WHAT THE TASK ASKS | Scan the entries below. List each line with "render".

DATA ENTRIES |
:::
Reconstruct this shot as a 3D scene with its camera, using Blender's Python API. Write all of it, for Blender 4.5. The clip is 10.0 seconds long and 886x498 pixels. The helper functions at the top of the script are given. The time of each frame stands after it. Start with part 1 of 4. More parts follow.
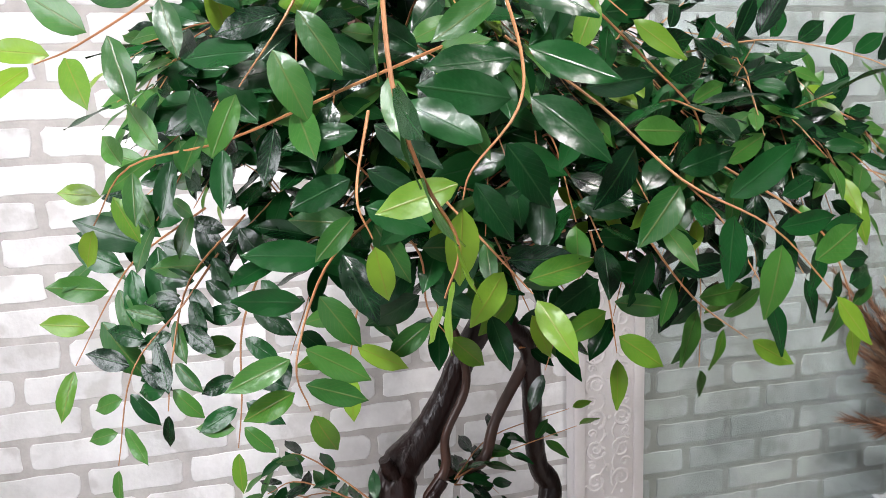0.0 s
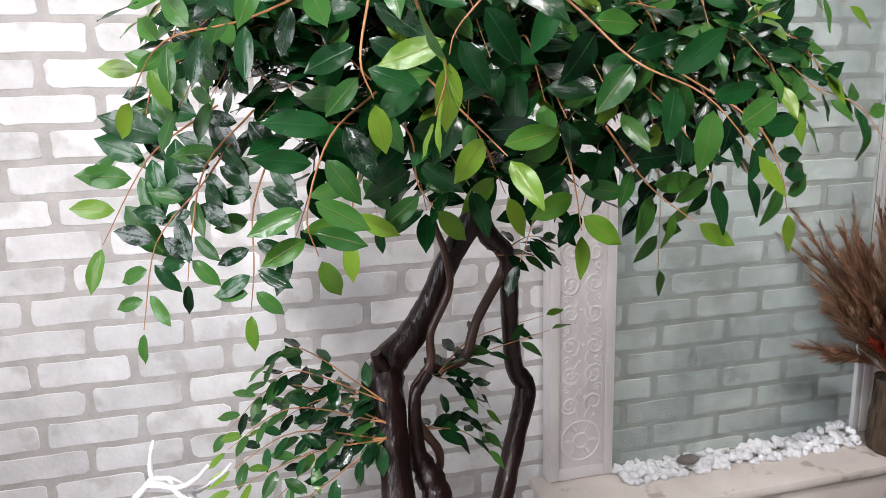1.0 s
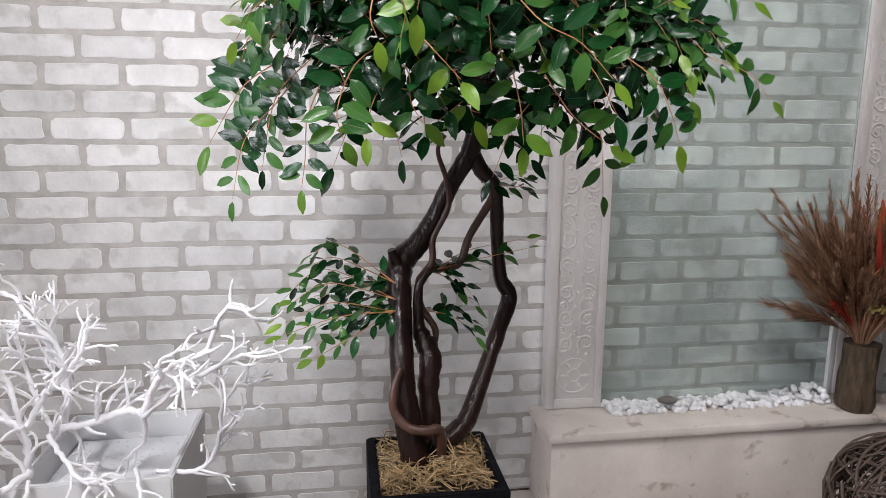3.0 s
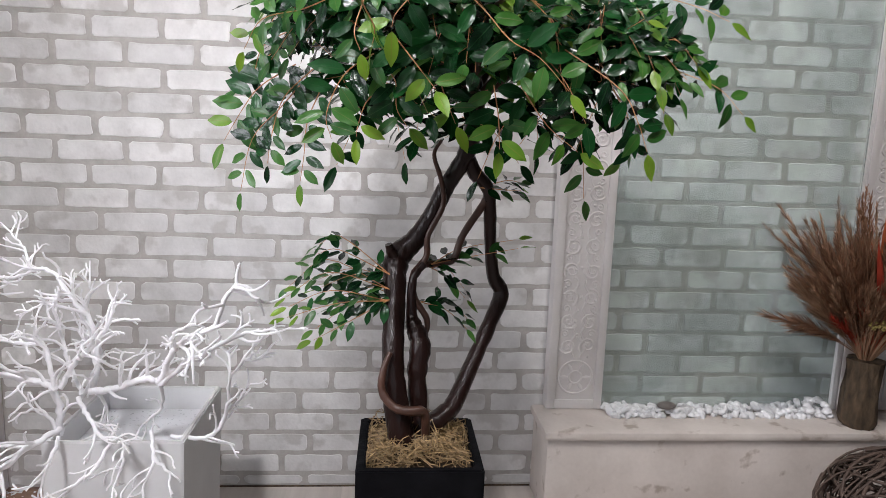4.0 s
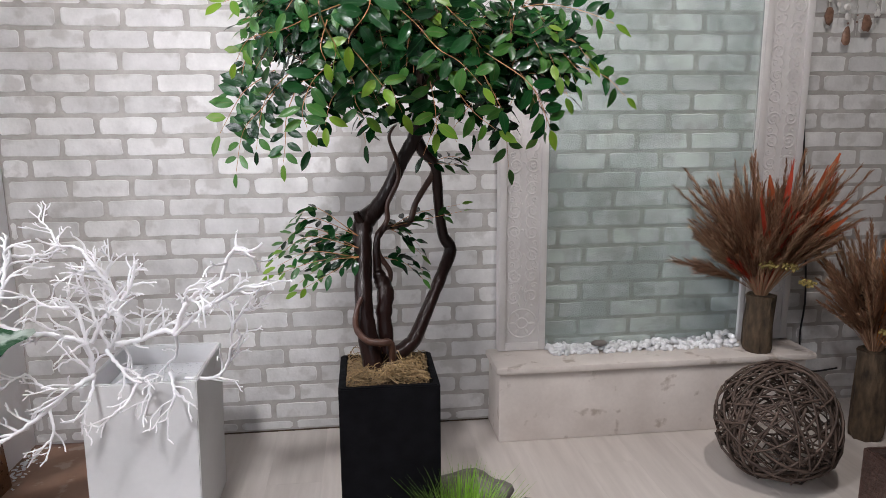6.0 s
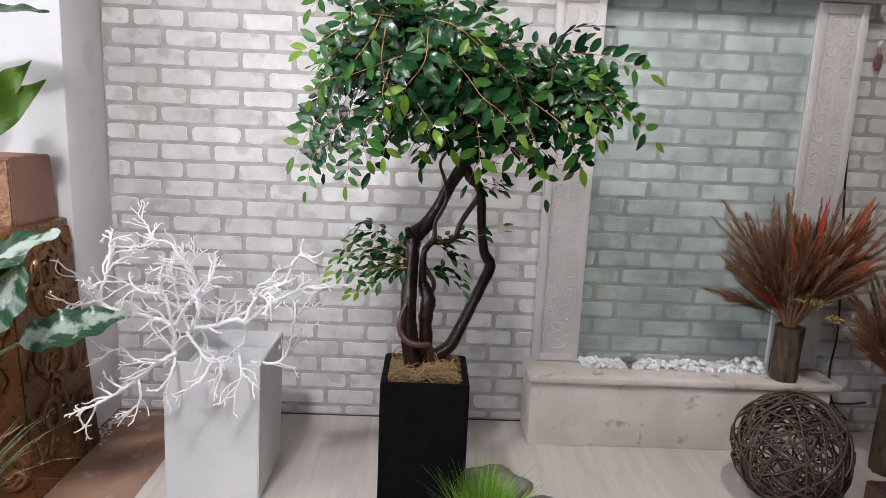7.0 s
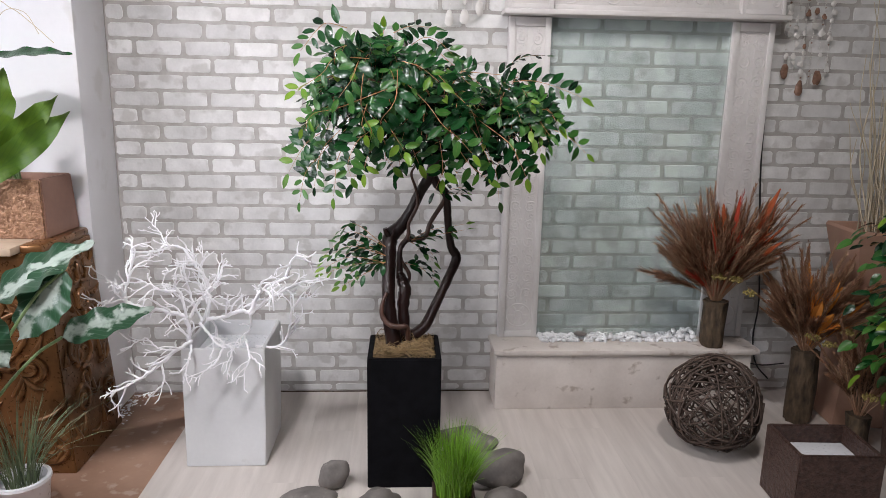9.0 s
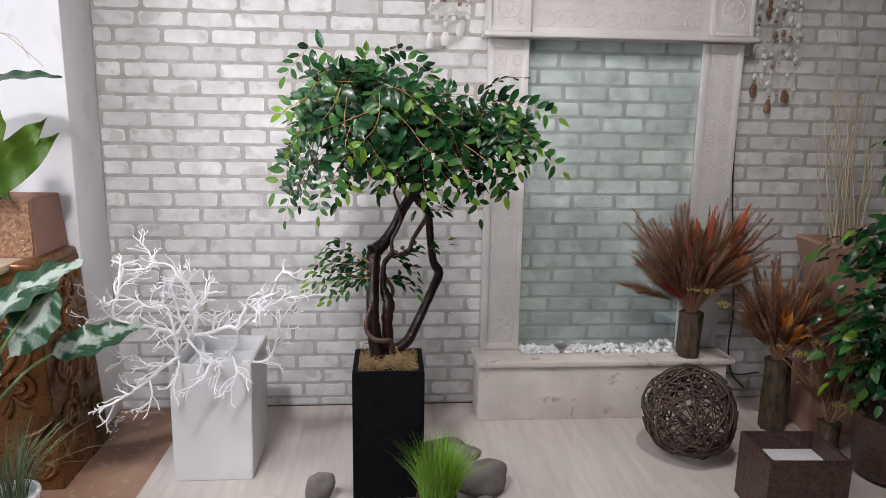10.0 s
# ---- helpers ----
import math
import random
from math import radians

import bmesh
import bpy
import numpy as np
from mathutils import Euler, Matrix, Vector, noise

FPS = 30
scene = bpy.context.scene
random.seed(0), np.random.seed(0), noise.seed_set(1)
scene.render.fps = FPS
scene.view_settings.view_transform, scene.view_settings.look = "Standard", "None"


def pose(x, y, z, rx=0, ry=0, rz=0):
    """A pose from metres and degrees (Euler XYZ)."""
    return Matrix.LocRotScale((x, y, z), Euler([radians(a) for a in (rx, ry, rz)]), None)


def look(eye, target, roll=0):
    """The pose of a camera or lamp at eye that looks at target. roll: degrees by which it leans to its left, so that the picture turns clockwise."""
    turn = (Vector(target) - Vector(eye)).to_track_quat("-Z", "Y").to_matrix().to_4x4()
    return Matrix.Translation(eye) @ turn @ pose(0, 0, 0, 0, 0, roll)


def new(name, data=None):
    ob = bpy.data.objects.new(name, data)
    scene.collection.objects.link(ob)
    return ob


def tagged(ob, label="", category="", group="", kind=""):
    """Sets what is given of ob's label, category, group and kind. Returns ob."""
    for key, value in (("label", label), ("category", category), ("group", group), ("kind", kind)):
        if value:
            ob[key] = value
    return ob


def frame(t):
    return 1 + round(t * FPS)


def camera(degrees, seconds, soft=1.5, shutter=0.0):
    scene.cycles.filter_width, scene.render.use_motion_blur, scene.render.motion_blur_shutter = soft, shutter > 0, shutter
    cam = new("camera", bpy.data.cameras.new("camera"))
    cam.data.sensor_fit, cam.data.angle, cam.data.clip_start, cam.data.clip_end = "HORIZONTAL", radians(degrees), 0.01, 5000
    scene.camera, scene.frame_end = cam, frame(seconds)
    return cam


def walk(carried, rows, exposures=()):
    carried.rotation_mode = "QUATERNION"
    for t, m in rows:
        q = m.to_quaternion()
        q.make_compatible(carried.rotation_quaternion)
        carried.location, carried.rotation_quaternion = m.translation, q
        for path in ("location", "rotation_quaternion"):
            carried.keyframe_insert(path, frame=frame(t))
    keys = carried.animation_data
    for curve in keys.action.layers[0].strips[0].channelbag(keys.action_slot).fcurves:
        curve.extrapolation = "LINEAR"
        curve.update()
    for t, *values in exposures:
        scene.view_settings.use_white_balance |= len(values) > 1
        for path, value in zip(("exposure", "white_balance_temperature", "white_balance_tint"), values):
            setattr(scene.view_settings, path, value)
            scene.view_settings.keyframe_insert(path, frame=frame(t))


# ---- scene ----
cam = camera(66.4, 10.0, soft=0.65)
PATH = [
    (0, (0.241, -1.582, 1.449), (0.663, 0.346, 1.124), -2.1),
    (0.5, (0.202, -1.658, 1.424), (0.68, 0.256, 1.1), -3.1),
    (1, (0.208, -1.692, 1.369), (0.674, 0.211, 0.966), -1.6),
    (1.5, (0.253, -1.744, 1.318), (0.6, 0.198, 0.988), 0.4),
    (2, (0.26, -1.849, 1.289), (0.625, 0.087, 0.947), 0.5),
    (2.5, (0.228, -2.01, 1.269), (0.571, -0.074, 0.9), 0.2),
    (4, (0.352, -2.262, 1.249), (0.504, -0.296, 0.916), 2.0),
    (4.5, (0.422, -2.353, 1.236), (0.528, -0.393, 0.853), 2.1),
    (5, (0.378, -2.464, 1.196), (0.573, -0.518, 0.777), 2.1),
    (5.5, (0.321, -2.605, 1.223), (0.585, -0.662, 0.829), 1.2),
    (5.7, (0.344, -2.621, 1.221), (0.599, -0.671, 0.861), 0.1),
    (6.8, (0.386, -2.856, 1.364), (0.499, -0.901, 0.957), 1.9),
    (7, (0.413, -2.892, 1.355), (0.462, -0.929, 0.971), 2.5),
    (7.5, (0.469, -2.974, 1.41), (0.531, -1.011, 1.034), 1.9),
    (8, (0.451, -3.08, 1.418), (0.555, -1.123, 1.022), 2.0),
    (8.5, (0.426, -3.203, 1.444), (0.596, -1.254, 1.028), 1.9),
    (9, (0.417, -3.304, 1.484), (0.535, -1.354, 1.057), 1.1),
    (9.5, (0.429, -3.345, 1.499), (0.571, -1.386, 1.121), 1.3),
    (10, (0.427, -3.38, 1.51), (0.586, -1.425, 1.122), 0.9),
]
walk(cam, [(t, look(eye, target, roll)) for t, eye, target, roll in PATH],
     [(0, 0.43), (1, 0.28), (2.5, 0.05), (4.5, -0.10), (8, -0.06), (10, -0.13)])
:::
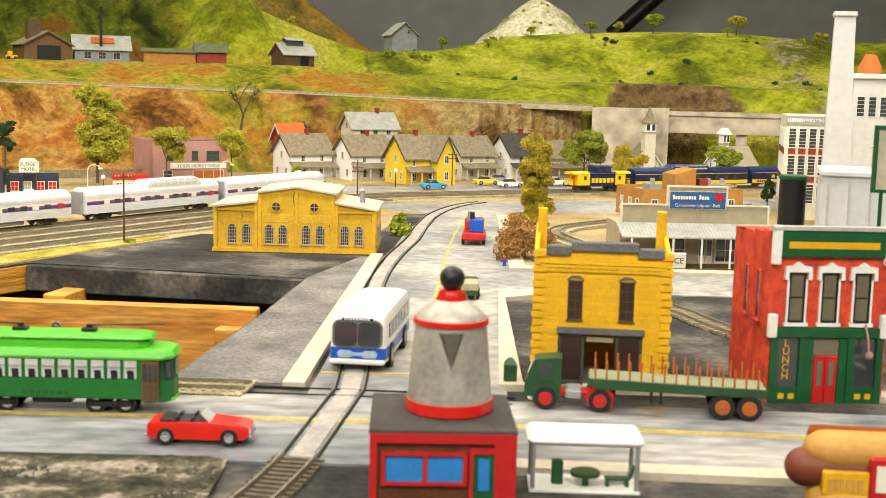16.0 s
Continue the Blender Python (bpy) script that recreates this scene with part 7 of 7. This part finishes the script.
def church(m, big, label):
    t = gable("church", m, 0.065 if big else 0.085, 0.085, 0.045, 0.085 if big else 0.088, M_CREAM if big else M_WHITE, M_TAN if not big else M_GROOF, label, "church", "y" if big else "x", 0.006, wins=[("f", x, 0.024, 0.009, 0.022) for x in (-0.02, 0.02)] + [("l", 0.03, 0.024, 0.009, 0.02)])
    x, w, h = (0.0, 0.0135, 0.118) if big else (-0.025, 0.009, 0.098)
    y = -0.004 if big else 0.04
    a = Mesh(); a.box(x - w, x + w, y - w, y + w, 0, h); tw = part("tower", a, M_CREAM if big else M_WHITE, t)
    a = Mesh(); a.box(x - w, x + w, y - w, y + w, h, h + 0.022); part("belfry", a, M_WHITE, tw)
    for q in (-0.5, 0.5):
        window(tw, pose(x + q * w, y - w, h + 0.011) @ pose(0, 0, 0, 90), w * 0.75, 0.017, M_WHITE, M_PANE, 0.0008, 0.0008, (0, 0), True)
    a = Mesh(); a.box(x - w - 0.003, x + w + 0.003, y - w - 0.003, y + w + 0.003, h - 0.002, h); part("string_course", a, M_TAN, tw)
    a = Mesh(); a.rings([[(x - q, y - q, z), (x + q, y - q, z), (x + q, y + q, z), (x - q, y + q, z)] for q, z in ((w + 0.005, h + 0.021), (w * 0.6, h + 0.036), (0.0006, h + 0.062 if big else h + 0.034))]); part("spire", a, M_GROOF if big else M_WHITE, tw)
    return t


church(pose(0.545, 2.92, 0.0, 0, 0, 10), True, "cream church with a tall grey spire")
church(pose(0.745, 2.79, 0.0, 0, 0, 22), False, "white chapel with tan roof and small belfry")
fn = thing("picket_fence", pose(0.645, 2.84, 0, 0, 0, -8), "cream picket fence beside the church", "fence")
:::
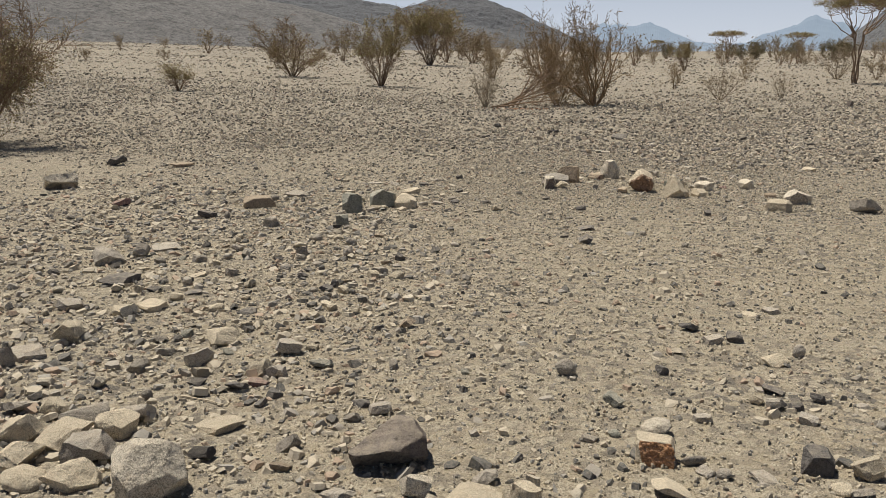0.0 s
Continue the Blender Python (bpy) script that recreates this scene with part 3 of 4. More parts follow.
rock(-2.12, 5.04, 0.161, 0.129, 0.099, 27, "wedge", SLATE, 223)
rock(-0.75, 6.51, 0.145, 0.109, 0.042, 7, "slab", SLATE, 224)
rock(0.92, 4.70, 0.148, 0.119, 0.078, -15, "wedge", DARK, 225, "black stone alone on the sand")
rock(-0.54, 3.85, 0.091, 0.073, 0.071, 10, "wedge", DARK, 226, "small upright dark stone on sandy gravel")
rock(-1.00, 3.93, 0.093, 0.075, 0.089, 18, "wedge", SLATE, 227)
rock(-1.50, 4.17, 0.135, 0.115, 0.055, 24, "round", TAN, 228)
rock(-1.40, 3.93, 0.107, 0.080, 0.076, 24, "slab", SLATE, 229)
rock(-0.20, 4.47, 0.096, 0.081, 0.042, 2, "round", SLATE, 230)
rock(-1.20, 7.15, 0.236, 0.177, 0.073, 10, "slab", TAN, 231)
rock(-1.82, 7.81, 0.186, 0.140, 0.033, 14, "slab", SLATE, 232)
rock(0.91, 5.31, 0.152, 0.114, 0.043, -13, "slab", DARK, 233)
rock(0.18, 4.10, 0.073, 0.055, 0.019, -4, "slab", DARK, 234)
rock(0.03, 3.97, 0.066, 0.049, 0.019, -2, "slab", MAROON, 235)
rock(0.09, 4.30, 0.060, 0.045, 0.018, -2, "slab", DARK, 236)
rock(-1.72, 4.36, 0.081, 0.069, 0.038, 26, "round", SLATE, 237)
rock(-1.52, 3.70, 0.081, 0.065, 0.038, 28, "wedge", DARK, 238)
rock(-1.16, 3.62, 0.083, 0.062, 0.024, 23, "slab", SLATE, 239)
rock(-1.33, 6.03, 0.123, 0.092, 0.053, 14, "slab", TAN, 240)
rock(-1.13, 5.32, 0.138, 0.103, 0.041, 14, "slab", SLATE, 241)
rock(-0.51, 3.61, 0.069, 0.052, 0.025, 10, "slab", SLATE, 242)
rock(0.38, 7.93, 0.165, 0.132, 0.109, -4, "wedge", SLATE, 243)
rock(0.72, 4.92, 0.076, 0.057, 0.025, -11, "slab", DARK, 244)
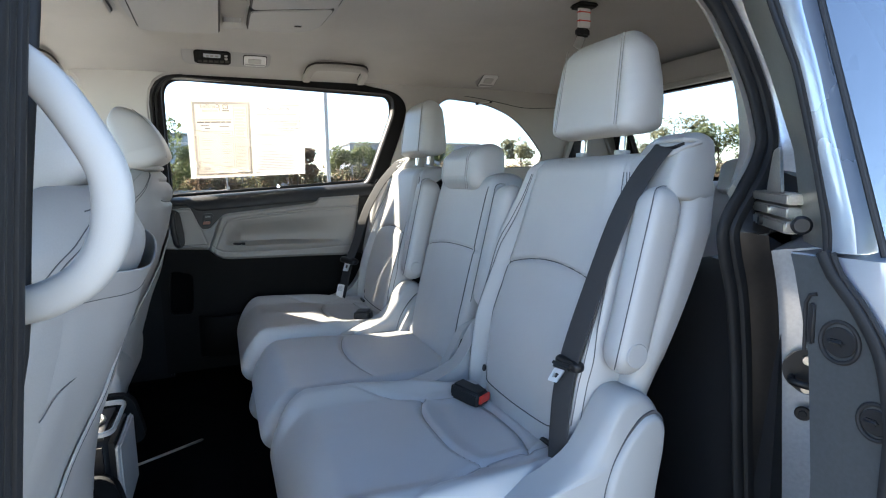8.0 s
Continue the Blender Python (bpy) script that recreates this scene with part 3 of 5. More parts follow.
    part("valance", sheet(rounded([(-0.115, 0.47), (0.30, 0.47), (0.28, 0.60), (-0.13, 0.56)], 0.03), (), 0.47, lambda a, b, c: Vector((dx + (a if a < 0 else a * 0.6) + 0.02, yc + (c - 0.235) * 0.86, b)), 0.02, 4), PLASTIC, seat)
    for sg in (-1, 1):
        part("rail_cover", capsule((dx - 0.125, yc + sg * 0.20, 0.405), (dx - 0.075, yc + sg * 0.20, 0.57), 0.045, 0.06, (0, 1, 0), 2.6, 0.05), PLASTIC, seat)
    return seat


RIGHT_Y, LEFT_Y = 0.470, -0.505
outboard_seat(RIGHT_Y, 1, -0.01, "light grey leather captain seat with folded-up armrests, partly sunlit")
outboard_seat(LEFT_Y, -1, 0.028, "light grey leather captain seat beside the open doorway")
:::
FULL SOLUTION |
scene.render.fps = FPS
    scene.cycles.filter_width, scene.render.use_motion_blur, scene.render.motion_blur_shutter = soft, shutter > 0, shutter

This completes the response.